The Art of Fiction • Paragraph 34
Stage 1 of 6

Read it through once

As for the methods of conveying a clear understanding of a character, they are many. The first and the easiest is to make it clear by reason of some mannerism or personal peculiarity, some trick of speech or of carriage. This is the worst--as may generally be said of the easiest way. Another easy method is to describe your character at length. This also is a bad, because a tedious, method. If, however, you read a page or two of any good writer, you will discover that he first makes a character intelligible by a few words, and then allows him to reveal himself in action and dialogue. On the other hand, nothing is more inartistic than to be constantly calling attention in a dialogue to a gesture or a look, to laughter or to tears.

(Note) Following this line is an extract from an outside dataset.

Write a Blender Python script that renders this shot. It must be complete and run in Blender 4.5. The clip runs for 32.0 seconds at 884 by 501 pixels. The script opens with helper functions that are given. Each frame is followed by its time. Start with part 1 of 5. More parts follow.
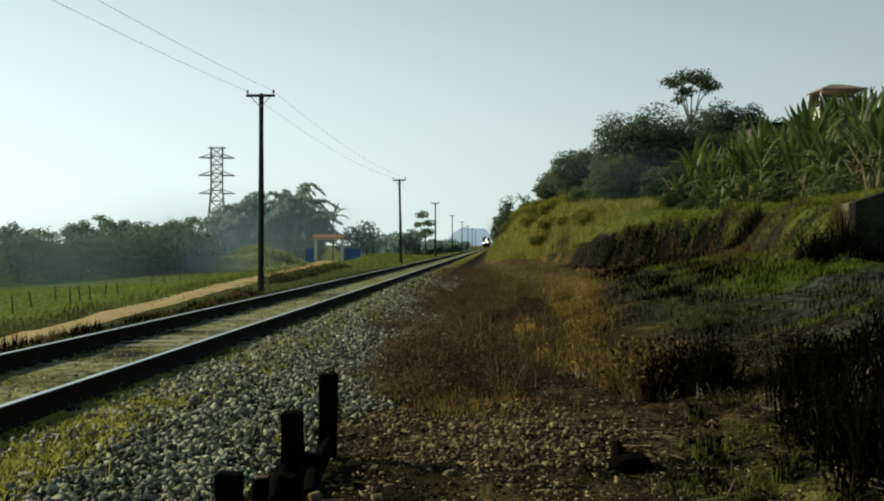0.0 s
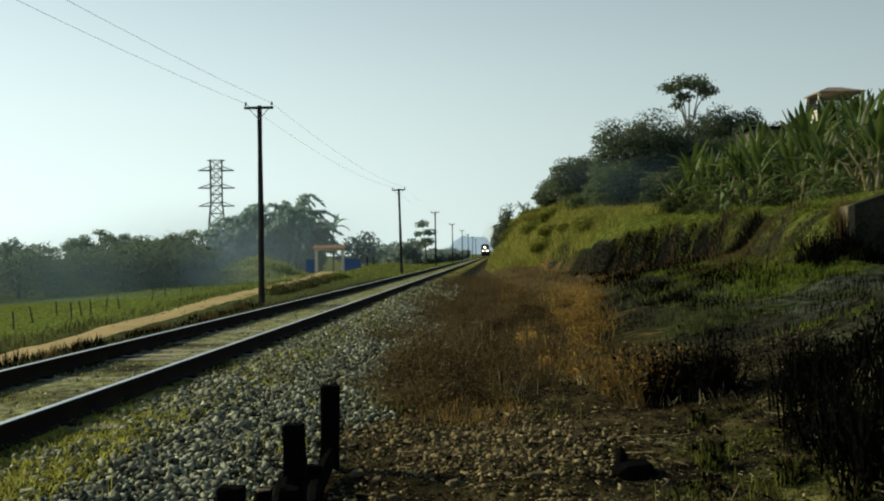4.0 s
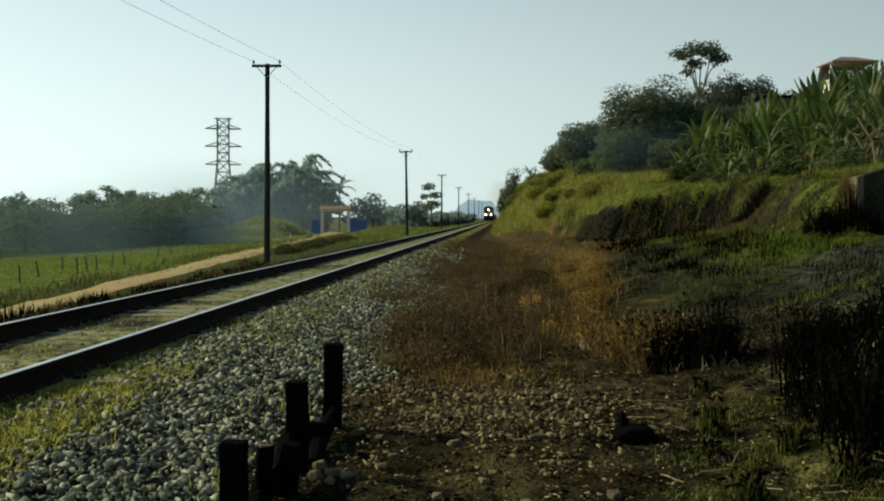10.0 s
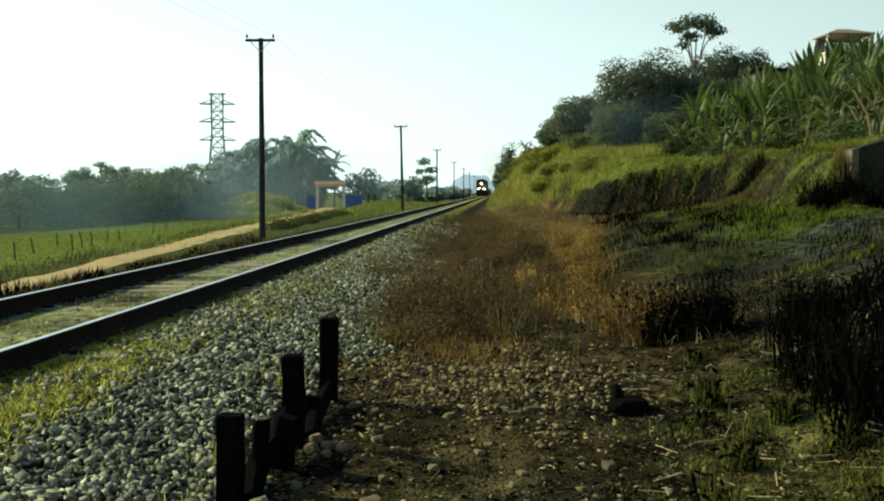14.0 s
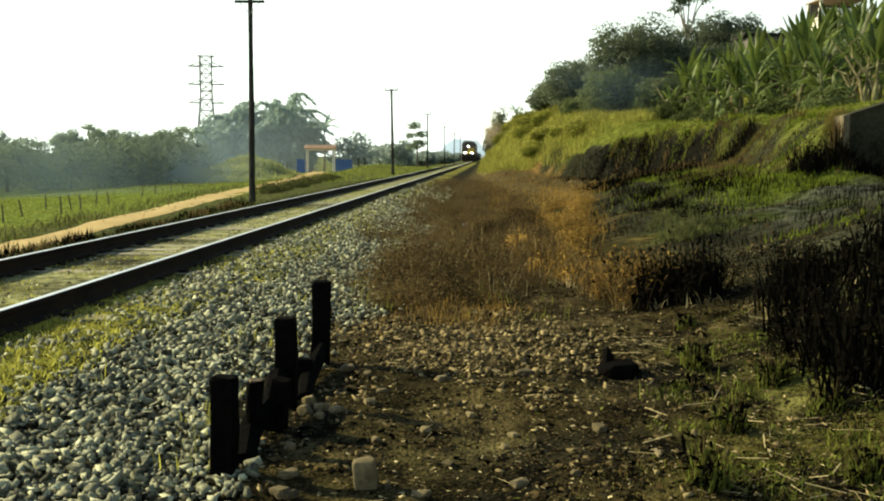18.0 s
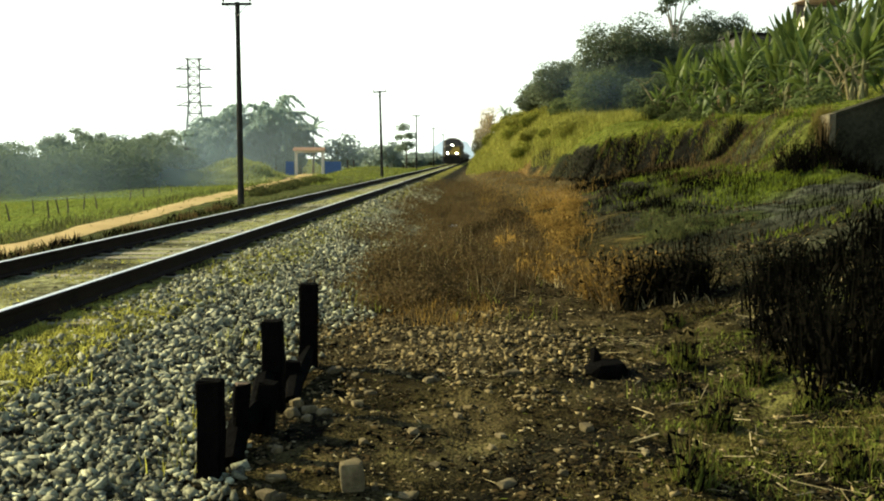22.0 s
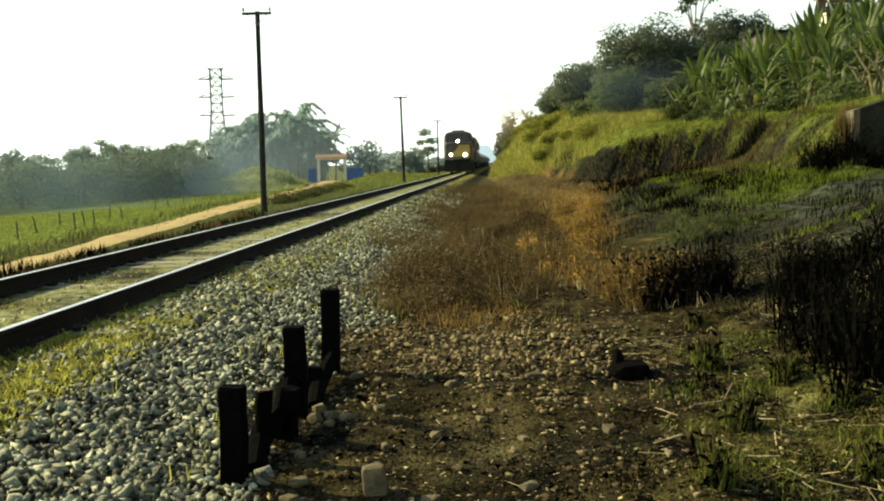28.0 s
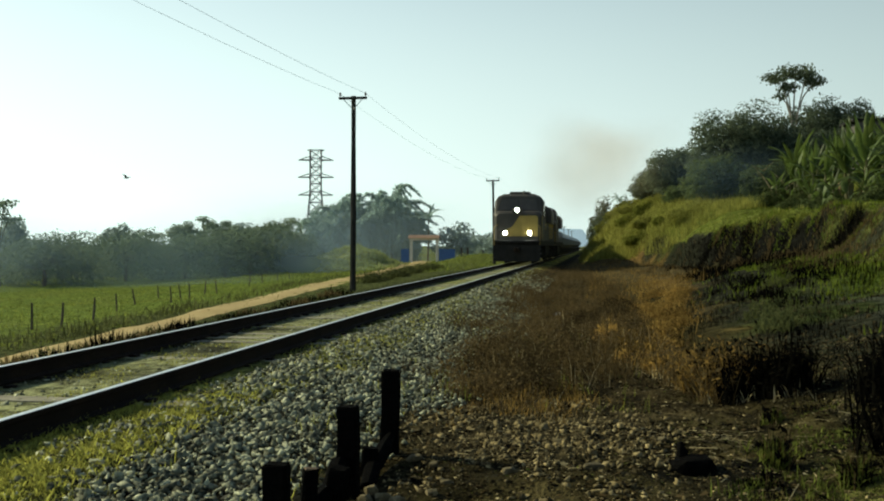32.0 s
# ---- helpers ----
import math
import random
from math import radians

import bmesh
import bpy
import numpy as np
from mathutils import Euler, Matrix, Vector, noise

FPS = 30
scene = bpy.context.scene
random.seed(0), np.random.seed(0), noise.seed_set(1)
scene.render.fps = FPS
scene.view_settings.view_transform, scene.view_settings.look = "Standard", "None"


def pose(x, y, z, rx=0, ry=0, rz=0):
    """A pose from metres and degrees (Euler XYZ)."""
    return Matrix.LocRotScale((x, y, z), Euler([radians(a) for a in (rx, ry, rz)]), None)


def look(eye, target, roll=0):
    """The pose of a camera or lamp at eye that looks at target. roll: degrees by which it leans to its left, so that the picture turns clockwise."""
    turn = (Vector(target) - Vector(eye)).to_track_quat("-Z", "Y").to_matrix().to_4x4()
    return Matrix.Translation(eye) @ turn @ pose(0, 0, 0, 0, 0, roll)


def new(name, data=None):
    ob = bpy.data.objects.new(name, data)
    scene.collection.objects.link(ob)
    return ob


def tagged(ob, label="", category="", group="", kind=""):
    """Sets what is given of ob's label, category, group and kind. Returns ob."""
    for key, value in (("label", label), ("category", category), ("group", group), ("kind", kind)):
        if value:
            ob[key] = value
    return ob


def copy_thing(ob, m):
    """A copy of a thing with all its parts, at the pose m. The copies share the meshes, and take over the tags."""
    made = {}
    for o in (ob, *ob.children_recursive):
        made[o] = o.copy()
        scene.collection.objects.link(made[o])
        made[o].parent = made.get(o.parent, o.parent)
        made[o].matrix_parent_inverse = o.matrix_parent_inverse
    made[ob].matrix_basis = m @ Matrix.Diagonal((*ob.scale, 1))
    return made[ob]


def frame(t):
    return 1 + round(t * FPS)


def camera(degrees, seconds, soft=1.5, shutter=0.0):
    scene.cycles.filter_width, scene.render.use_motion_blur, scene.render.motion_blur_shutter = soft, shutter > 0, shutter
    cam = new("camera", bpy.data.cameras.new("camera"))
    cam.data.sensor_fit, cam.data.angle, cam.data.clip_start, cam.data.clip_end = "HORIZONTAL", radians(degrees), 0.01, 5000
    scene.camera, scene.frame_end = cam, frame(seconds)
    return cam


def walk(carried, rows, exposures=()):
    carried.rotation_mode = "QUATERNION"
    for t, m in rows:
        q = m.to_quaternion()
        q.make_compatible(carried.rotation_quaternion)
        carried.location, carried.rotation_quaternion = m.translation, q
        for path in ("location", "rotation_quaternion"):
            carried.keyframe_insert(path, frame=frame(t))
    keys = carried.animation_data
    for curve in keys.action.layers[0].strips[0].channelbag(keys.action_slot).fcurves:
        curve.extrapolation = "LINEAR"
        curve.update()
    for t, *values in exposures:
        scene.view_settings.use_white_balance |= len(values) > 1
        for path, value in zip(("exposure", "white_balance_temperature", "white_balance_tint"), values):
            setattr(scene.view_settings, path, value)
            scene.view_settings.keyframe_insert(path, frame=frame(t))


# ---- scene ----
# The camera is held in the hand beside the line: seconds, place, yaw, pitch, roll
ROWS = [
    (0, -0.000, 0.000, 1.170, 3.28, -0.35, 0.05),
    (0.5, -0.010, 0.015, 1.167, 3.45, -0.63, 0.18),
    (1, -0.009, 0.014, 1.169, 3.44, -0.54, 0.07),
    (1.5, -0.006, -0.004, 1.169, 3.34, -0.47, -0.10),
    (2, -0.006, 0.003, 1.168, 3.52, -0.60, 0.07),
    (2.5, -0.009, 0.009, 1.169, 4.33, -0.53, -0.28),
    (3, 0.003, 0.008, 1.173, 4.06, 0.11, -0.59),
    (3.5, 0.007, 0.003, 1.173, 3.34, 0.19, -0.78),
    (5.5, 0.010, 0.006, 1.171, 3.40, 0.15, -1.05),
    (6, 0.010, 0.012, 1.168, 3.30, -0.17, -0.79),
    (6.5, 0.009, 0.013, 1.165, 3.56, -0.51, -0.99),
    (7, 0.014, 0.008, 1.165, 3.65, -0.95, -0.90),
    (7.5, 0.006, 0.016, 1.164, 3.54, -1.20, -0.68),
    (8, 0.016, 0.005, 1.167, 3.40, -1.27, -0.75),
    (8.5, 0.014, 0.003, 1.165, 3.37, -1.16, -0.68),
    (9, 0.012, 0.007, 1.167, 3.29, -1.40, -0.05),
    (9.5, 0.008, 0.017, 1.159, 3.59, -1.35, 0.22),
    (10, 0.005, 0.023, 1.158, 3.65, -2.03, 0.33),
    (10.5, 0.009, 0.017, 1.157, 3.70, -2.07, 0.34),
    (11, 0.004, 0.014, 1.161, 3.91, -2.00, 0.51),
    (11.5, 0.004, 0.020, 1.159, 3.54, -2.40, 0.32),
    (12, 0.005, 0.025, 1.159, 3.72, -2.50, -0.12),
    (12.5, 0.011, 0.013, 1.157, 3.66, -2.86, 0.06),
    (13, 0.013, 0.021, 1.151, 3.60, -3.32, -0.21),
    (13.5, 0.011, 0.017, 1.155, 3.69, -3.76, -0.06),
    (14, 0.010, 0.020, 1.149, 3.38, -3.54, 0.08),
    (14.5, 0.013, 0.015, 1.149, 3.33, -4.09, 0.47),
    (15, 0.012, 0.017, 1.149, 2.49, -4.41, 0.36),
    (15.5, -0.003, 0.014, 1.151, 2.98, -4.72, -0.03),
    (17.5, 0.004, 0.017, 1.145, 2.62, -5.07, 1.13),
    (18, -0.006, 0.011, 1.143, 2.77, -5.67, 0.36),
    (18.5, -0.003, 0.010, 1.149, 2.83, -5.38, 0.49),
    (19, 0.010, 0.003, 1.148, 2.42, -5.06, 0.28),
    (19.5, 0.003, 0.008, 1.145, 2.17, -5.28, 0.59),
    (20, 0.007, 0.011, 1.143, 2.41, -5.40, 0.66),
    (20.5, 0.000, 0.015, 1.143, 2.03, -5.18, 0.69),
    (21, 0.013, 0.003, 1.145, 1.94, -5.32, 0.54),
    (21.5, 0.011, 0.009, 1.136, 1.76, -5.31, 0.27),
    (22, 0.016, 0.009, 1.144, 2.16, -5.59, -0.04),
    (22.5, 0.009, 0.020, 1.136, 1.86, -5.77, -0.07),
    (23, 0.031, 0.012, 1.145, 1.74, -5.82, -0.63),
    (23.5, 0.024, 0.004, 1.144, 1.71, -5.75, -0.93),
    (24, 0.028, 0.015, 1.130, 2.15, -5.95, -0.88),
    (24.5, 0.032, 0.017, 1.132, 2.64, -5.97, -0.74),
    (25, 0.039, 0.018, 1.128, 2.69, -6.37, -0.75),
    (25.5, 0.031, 0.016, 1.135, 2.63, -6.59, -1.18),
    (27.5, 0.044, -0.001, 1.138, 4.12, -5.41, -1.37),
    (28, 0.042, 0.005, 1.138, 3.59, -5.30, -1.19),
    (28.5, 0.072, -0.007, 1.142, 3.98, -4.66, -1.50),
    (29, 0.084, -0.017, 1.138, 4.58, -4.30, -0.34),
    (29.5, 0.113, -0.032, 1.138, 6.16, -3.68, 0.76),
    (30, 0.122, -0.071, 1.135, 4.59, -3.76, 0.21),
    (30.5, 0.155, -0.124, 1.147, 2.26, -2.57, -1.13),
    (31, 0.168, -0.089, 1.169, 4.80, -0.72, -2.54),
    (31.5, 0.225, -0.023, 1.158, 8.53, -0.22, -0.38),
    (32, 0.262, 0.000, 1.149, 9.09, -0.31, 0.09),
]
cam = camera(50.0, 32.0, soft=2.02)
EXPOSURES = [(0, -0.45, 6280, 1), (10.5, -0.48, 6280, 0), (12, -0.33, 6280, -2), (13, -0.24, 6250, -4), (14, 0.06, 6260, -7), (15, 0.16, 6260, -10), (17.5, 0.55, 7020, 0), (19, 0.59, 7120, 0), (24, 0.59, 7120, 0), (28, 0.58, 7100, 0), (29.5, 0.5, 6880, -2), (30.2, 0.43, 6760, -3), (31, 0.08, 6440, -4), (31.6, -0.17, 6330, -4), (32, -0.25, 6330, -4)]
walk(cam, [(t, pose(x, y, z, 90 + p, 0, w) @ pose(0, 0, 0, 0, 0, r)) for t, x, y, z, w, p, r in ROWS], EXPOSURES)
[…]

The situation generally requires no such explanation: in some well-known scenes which I could quote, there is not a single word to emphasise or explain the attitude, manner, and look of the speakers, yet they are as intelligible as if they were written down and described. That is the highest art which carries the reader along and makes him see, without being told, the changing expressions and the gestures of the speakers, and hear the varying tones of their voices. It is as if one should close one's eyes at the theatre, and yet continue to see the actors on the stage as well as hear their voices. The only writer who can do this is he who makes his characters intelligible from the very outset, causes them first to stand before the reader in clear outline, and then with every additional line brings out the figure, fills up the face, and makes his creatures grow from the simple outline more and more to the perfect and rounded figure.